En Egypte, la pyramide de Djoser aurait pu être construite grâce à l’énergie hydraulique

Les Égyptiens de l’Ancien Empire auraient utilisé un système de monte-charge hydraulique pour construire la pyramide la plus ancienne d’Égypte : le complexe funéraire de Djoser. Cette découverte questionne l’endroit même où pourrait reposer le pharaon Djoser.

Carte du plateau de Saqqarah montrant le parcours de l’eau depuis le barrage de Gisr el-Mudir jusqu’à la station de traitement des eaux près de la pyramide de Djoser. L’eau est ensuite transférée vers le réseau de canalisations de la pyramide pour alimenter l’ascenseur hydraulique.

Érigée il y a environ 4700 ans, la pyramide à degrés, ou complexe funéraire de Djoser, est la plus ancienne des grandes pyramides d’Égypte.

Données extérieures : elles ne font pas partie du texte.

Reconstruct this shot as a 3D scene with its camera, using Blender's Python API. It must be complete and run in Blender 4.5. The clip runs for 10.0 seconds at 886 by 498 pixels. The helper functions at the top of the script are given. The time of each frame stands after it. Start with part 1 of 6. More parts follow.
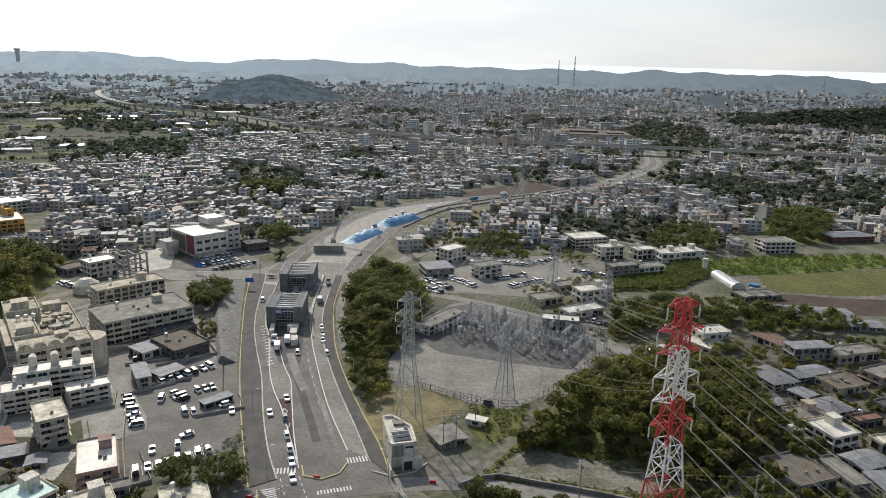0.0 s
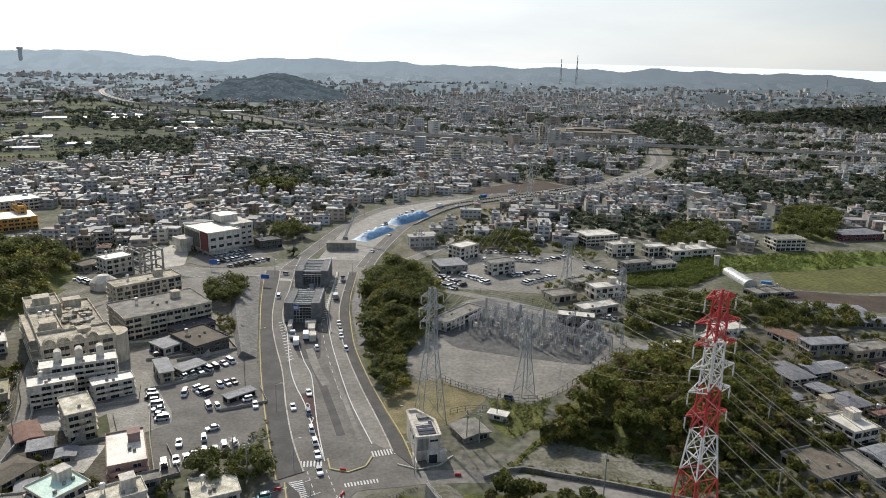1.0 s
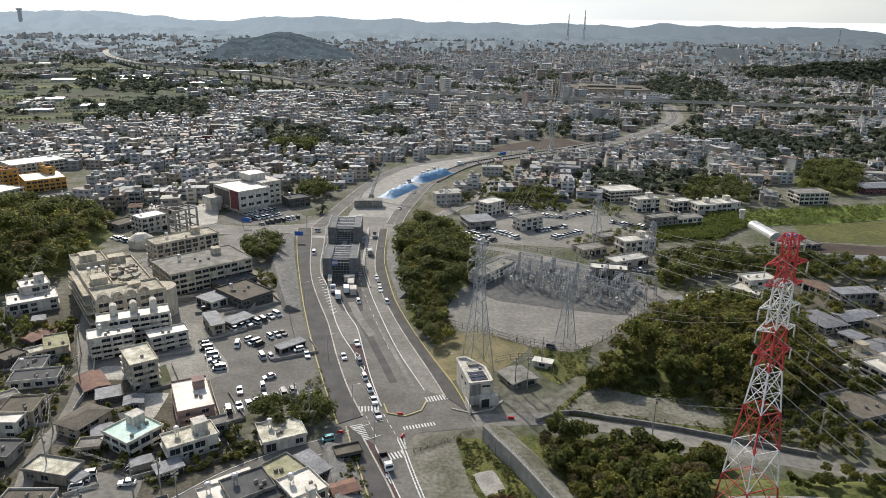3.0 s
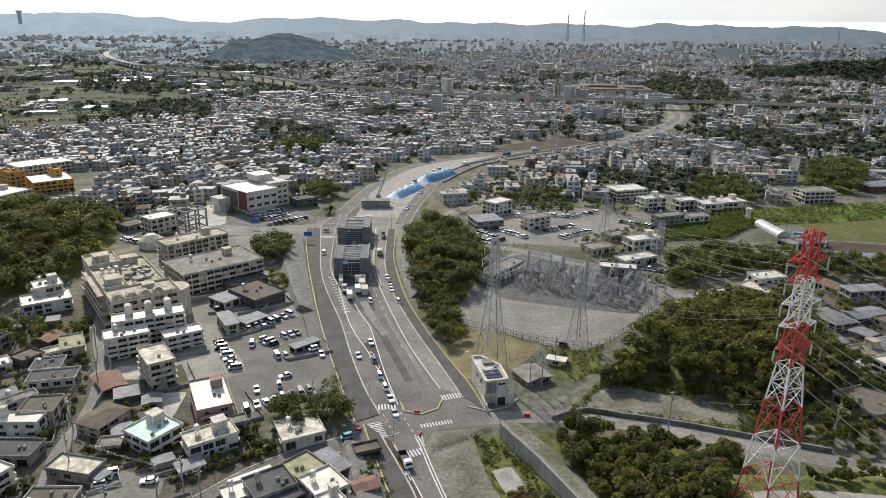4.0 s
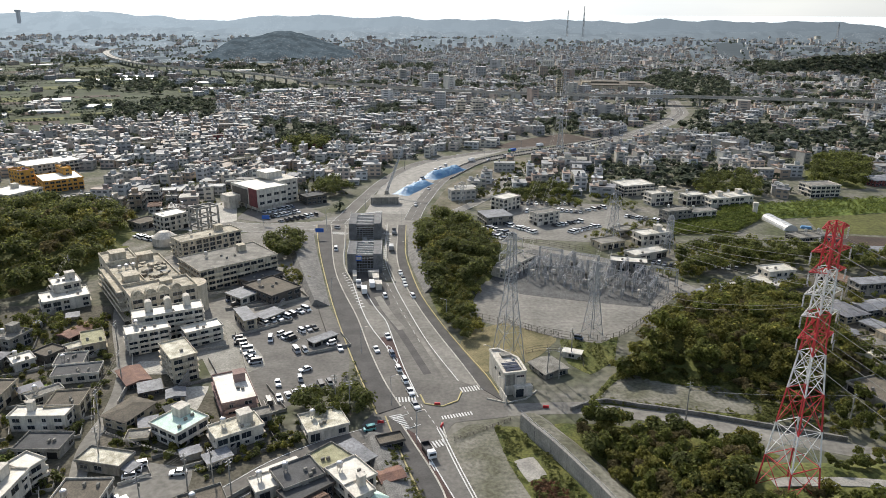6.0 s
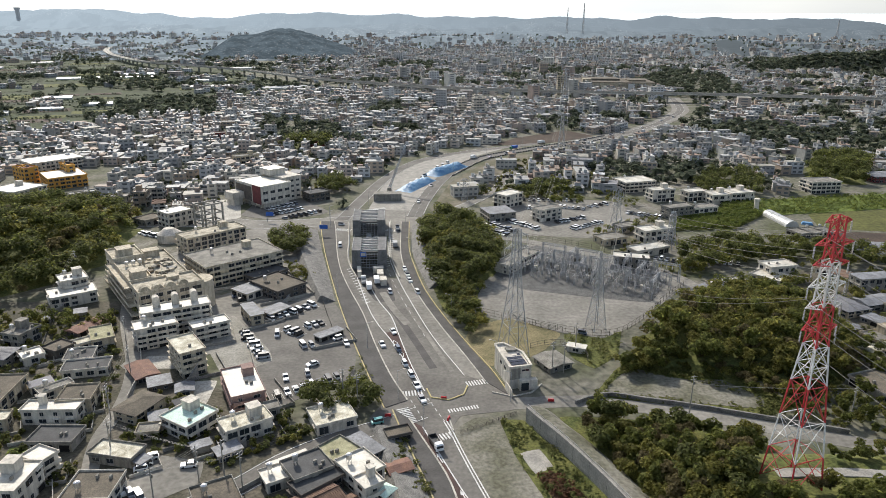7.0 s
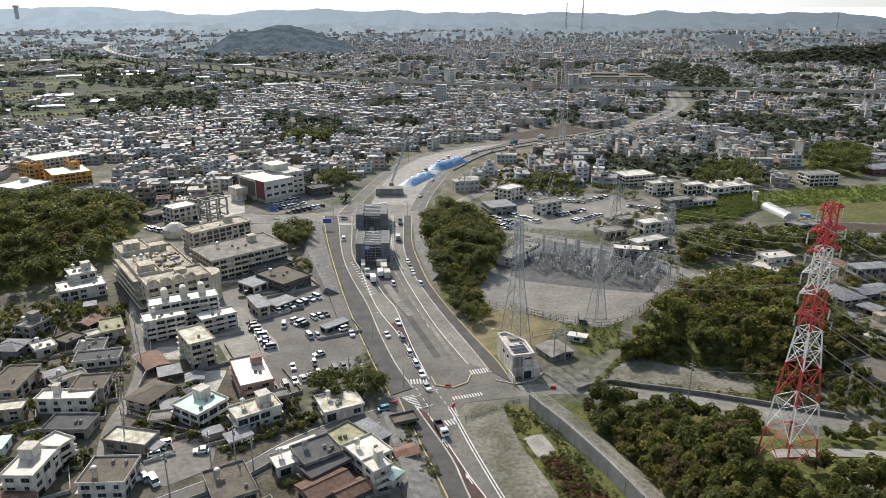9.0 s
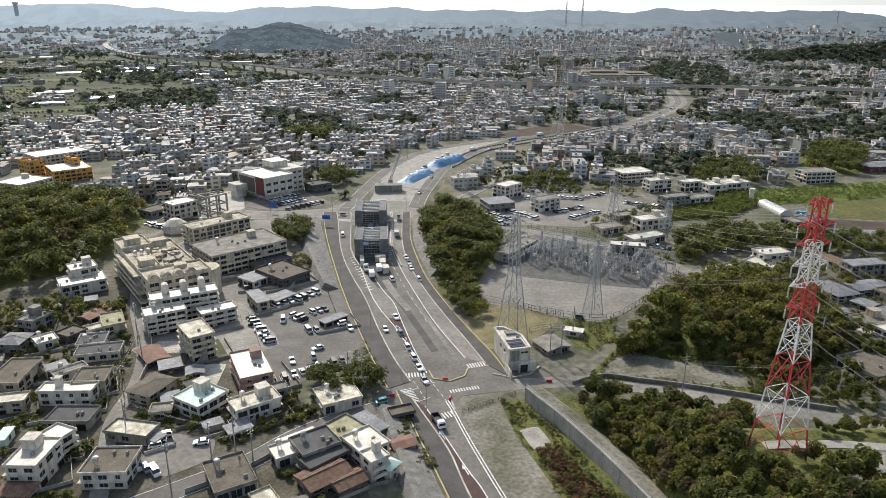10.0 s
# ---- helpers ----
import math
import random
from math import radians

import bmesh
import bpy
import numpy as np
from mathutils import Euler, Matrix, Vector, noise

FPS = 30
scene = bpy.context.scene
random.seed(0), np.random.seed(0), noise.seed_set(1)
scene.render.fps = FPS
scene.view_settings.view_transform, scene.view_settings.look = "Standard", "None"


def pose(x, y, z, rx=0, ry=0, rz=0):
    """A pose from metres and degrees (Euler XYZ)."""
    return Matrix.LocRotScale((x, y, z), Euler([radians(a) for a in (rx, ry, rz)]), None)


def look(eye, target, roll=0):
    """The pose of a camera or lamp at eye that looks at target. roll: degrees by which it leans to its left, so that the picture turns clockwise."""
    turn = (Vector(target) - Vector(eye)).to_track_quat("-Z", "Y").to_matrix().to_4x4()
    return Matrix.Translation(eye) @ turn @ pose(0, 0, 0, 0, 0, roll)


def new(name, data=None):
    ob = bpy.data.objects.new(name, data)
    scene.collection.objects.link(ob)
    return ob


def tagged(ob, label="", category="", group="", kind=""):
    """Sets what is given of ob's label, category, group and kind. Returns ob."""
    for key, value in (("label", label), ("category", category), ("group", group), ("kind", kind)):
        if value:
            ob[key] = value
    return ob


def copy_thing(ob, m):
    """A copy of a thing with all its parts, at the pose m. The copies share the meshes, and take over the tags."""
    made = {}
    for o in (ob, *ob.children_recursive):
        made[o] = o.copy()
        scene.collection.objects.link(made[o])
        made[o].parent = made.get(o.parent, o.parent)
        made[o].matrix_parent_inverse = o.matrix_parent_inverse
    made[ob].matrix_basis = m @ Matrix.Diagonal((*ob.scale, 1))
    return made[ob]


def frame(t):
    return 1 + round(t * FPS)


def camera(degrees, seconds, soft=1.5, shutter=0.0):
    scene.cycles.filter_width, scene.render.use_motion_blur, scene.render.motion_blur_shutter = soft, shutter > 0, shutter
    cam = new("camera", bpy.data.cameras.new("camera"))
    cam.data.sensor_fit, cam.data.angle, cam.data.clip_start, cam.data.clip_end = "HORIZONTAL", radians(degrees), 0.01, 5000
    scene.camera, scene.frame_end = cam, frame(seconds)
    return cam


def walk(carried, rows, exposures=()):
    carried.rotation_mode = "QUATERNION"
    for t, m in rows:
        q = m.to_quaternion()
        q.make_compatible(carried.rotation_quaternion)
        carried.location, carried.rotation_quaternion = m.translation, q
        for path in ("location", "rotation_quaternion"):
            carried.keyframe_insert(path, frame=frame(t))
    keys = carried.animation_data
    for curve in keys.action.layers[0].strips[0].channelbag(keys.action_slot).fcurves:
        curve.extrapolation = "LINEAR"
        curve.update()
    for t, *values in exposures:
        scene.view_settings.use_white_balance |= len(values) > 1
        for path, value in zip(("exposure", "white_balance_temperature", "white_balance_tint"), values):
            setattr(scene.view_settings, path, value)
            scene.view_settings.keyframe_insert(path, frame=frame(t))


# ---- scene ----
cam = camera(65, 10.0, soft=0.75)
PATH = [
    (0, look((33.457, 19.071, 108.698), (33.4660, 21.0080, 108.1990), 1.40)),
    (0.5, look((30.138, 18.168, 108.428), (30.1470, 20.1050, 107.9290), 1.40)),
    (1, look((26.796, 17.043, 108.020), (26.8020, 18.9790, 107.5180), 1.40)),
    (1.5, look((23.358, 15.620, 107.542), (23.3630, 17.5560, 107.0400), 1.30)),
    (2, look((19.791, 14.041, 107.113), (19.7940, 15.9710, 106.5910), 1.20)),
    (2.5, look((16.351, 12.631, 106.839), (16.3520, 14.5440, 106.2570), 1.10)),
    (3, look((13.392, 11.520, 106.728), (13.3870, 13.4240, 106.1170), 0.80)),
    (4.5, look((6.909, 9.542, 106.669), (6.9060, 11.4470, 106.0600), 0.50)),
    (5, look((5.365, 9.057, 106.687), (5.3620, 10.9610, 106.0740), 0.40)),
    (5.5, look((4.138, 8.145, 106.693), (4.1350, 10.0480, 106.0780), 0.30)),
    (7, look((1.135, 4.847, 106.769), (1.1330, 6.7470, 106.1450), 0.20)),
    (7.5, look((0.470, 3.709, 106.755), (0.4680, 5.6080, 106.1280), 0.10)),
    (8, look((0.050, 2.545, 106.731), (0.0480, 4.4430, 106.1020), 0.10)),
    (8.5, look((-0.090, 1.333, 106.701), (-0.0920, 3.2310, 106.0690), -0.00)),
    (9, look((0.019, 0.122, 106.692), (0.0170, 2.0180, 106.0580), -0.10)),
    (9.5, look((0.310, -1.132, 106.678), (0.3070, 0.7650, 106.0420), -0.10)),
    (10, look((0.671, -2.422, 106.648), (0.6700, -0.5280, 106.0080), -0.00)),
]
walk(cam, PATH, [(0, 0.32), (3, 0.44), (10, 0.62)])

# ---- world, sun, exposure ----
SUN_AZ = radians(-24)      # from straight ahead (+y) towards the left
SUN_EL = radians(37)
world = bpy.data.worlds.new("sky")
scene.world = world
world.use_nodes = True
wn, wl = world.node_tree.nodes, world.node_tree.links
wn.clear()
w_out = wn.new("ShaderNodeOutputWorld")
w_bg = wn.new("ShaderNodeBackground")
w_sky = wn.new("ShaderNodeTexSky")
w_sky.sky_type, w_sky.sun_disc = "NISHITA", False
w_sky.sun_elevation, w_sky.sun_rotation = SUN_EL, SUN_AZ
w_sky.dust_density, w_sky.air_density, w_sky.altitude = 1.5, 1.0, 50
w_tc = wn.new("ShaderNodeTexCoord")
w_map = wn.new("ShaderNodeMapping")
w_map.inputs["Scale"].default_value = (1.2, 1.2, 6.0)
w_noise = wn.new("ShaderNodeTexNoise")
w_noise.inputs["Scale"].default_value, w_noise.inputs["Detail"].default_value = 2.2, 6
w_ramp = wn.new("ShaderNodeValToRGB")
w_ramp.color_ramp.elements[0].position, w_ramp.color_ramp.elements[1].position = 0.3, 0.7
w_ramp.color_ramp.elements[0].color = (3.85, 4.15, 4.45, 1)
w_ramp.color_ramp.elements[1].color = (4.9, 5.05, 5.05, 1)
w_mix = wn.new("ShaderNodeMixRGB")
w_sep = wn.new("ShaderNodeSeparateXYZ")
w_fade = wn.new("ShaderNodeMapRange")
w_fade.inputs["From Min"].default_value, w_fade.inputs["From Max"].default_value = 0.05, 0.7
w_fade.inputs["To Min"].default_value, w_fade.inputs["To Max"].default_value = 0.95, 0.38
wl.new(w_tc.outputs["Generated"], w_sep.inputs["Vector"])
wl.new(w_sep.outputs["Z"], w_fade.inputs["Value"])
w_dot = wn.new("ShaderNodeVectorMath")
w_dot.operation = "DOT_PRODUCT"
w_dot.inputs[1].default_value = (math.sin(SUN_AZ), math.cos(SUN_AZ), 0)
wl.new(w_tc.outputs["Generated"], w_dot.inputs[0])
w_side = wn.new("ShaderNodeMapRange")       # the hazy glare fades away from the sun's side
w_side.inputs["From Min"].default_value, w_side.inputs["From Max"].default_value = -0.5, 0.85
w_side.inputs["To Min"].default_value, w_side.inputs["To Max"].default_value = 0.4, 1.0
wl.new(w_dot.outputs["Value"], w_side.inputs["Value"])
w_mul = wn.new("ShaderNodeMath")
w_mul.operation = "MULTIPLY"
wl.new(w_fade.outputs["Result"], w_mul.inputs[0])
wl.new(w_side.outputs["Result"], w_mul.inputs[1])
wl.new(w_mul.outputs["Value"], w_mix.inputs["Fac"])
wl.new(w_tc.outputs["Generated"], w_map.inputs["Vector"])
wl.new(w_map.outputs["Vector"], w_noise.inputs["Vector"])
wl.new(w_noise.outputs["Fac"], w_ramp.inputs["Fac"])
wl.new(w_sky.outputs["Color"], w_mix.inputs["Color1"])
wl.new(w_ramp.outputs["Color"], w_mix.inputs["Color2"])
w_dim, w_far = wn.new("ShaderNodeMixRGB"), wn.new("ShaderNodeMapRange")      # the sky is duller away from the sun
w_dim.blend_type = "MULTIPLY"
w_dim.inputs["Fac"].default_value = 1
w_far.inputs["From Min"].default_value, w_far.inputs["From Max"].default_value = 0.5, 0.95
w_far.inputs["To Min"].default_value, w_far.inputs["To Max"].default_value = 0.7, 1.06
wl.new(w_dot.outputs["Value"], w_far.inputs["Value"])
wl.new(w_mix.outputs["Color"], w_dim.inputs["Color1"])
wl.new(w_far.outputs["Result"], w_dim.inputs["Color2"])
wl.new(w_dim.outputs["Color"], w_bg.inputs["Color"])
w_bg.inputs["Strength"].default_value = 0.16
wl.new(w_bg.outputs["Background"], w_out.inputs["Surface"])
sun_data = bpy.data.lights.new("sun", "SUN")
sun_data.energy, sun_data.angle, sun_data.color = 3.35, radians(0.8), (1.0, 0.935, 0.835)
sun_to = Vector((math.sin(SUN_AZ) * math.cos(SUN_EL), math.cos(SUN_AZ) * math.cos(SUN_EL), math.sin(SUN_EL)))
sun = new("sun", sun_data)
sun.matrix_world = look((0, 0, 300), Vector((0, 0, 300)) - sun_to)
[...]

Durant quatre ans de recherches, des cartographies, tomographies, visualisations tridimensionnelles (basées sur d’anciens plans de fouilles et des images satellitaires), modélisations hydrologiques et paléoclimatiques ont été réalisées sur le plateau de Saqqarah (au sud du delta du Nil) où se trouve la pyramide de Djoser.  

Les résultats indiquent que pour construire ce complexe funéraire dans lequel reposerait le pharaon Djoser, les Égyptiens auraient eu recours à un système hydraulique composé d’un barrage, d’une installation de traitement de l’eau et d’un monte-charge. Cet instrument basé sur l’énergie hydraulique aurait permis d’élever les pierres de construction à la verticale.

Après quelques légères modifications de formulation, l’étude, dont la publication avait été repoussée, est désormais disponible dans la revue PLOS One.

Pyramide à degrés de Djoser

Trois découvertes qui montrent la grande ingéniosité des Égyptiens de l’Ancien Empire

L’équipe multidisciplinaire de chercheurs a commencé par attribuer une fonction à une structure située à quelques centaines de mètres du complexe de Djoser, le barrage du Gisr el-Mudir. Épais de 15 mètres et long de deux kilomètres bout à bout, ce curieux édifice avait été interprété comme étant un enclos à bétail, ou encore une forteresse.

Mais il s’agit bien, d’après les auteurs, d’un barrage de retenue d’eau dont l’objectif était certainement de limiter les risques de crue en arrivage de la vallée voisine.

« La pluviométrie de l’Ancien Empire est peu connue. Nous savons qu’elle était importante car il y a des preuves de forts écoulements sur le plateau de Saqqarah », explique Xavier Landreau, président de Paleotechnic, chercheur au Commissariat à l’énergie atomique (CEA) et auteur principal de l’étude.

Les chercheurs ajoutent qu’en contrebas de ce barrage se trouvait un lac, probablement intermittent, lui-même relié à une gigantesque douve qui entoure la pyramide. Au sud, une fosse de 400 mètres de long et de 27 mètres de profondeur, découverte en 1937, est taillée dans la roche. La fonction de trois compartiments appartenant à ce qui semble être une installation de traitement de l’eau a été révélée au cours de cette étude.

« Ce système est bluffant car il est extrêmement moderne », s’enthousiasme le chercheur.

Image de 1943 de la « Deep Trench »

L’eau traitée et débarrassée de ses sédiments aurait pu parcourir ensuite les sept kilomètres de conduits souterrains jusqu’à la pyramide. Sa destination : un puits central enfouit à 28 mètres de profondeur.

Ce puits, accessible à la vue des touristes, contient une boîte en granite. Parfois soupçonnée d’abriter le sarcophage du pharaon, cette boîte serait, d’après les auteurs, une « vanne » de remplissage et de vidange d’eau. Grâce à un flotteur sur lequel étaient entreposées les pierres taillées, l’eau pénétrant dans le puits aurait permis au flotteur d’embarquer à la verticale les matériaux nécessaires à la fabrication des couches supérieures de la pyramide !

S’il ne repose pas dans le puits sous la pyramide, où se trouve le pharaon Djoser ?

« Nous pensons que le sarcophage du pharaon a été confondu avec la vanne », évoque Xavier Landreau. Par ailleurs, le trou qui accueille cette vanne est trop étroit pour conserver un corps dans de bonnes conditions.

Reste alors une hypothèse qui devra être explorée : « Ce système, qui a vraisemblablement servi à ériger la pyramide, aurait peut-être également permis de placer le roi dans sa dernière demeure au cœur de la pyramide elle-même », imagine l’auteur de l’étude. Sonder l’intérieur de la pyramide – comme cela a été fait pour la pyramide de Khéops – est une étape nécessaire pour espérer mettre le doigt sur le lieu de repos du pharaon et ainsi vérifier si le complexe « funéraire » de Djoser mérite son appellation.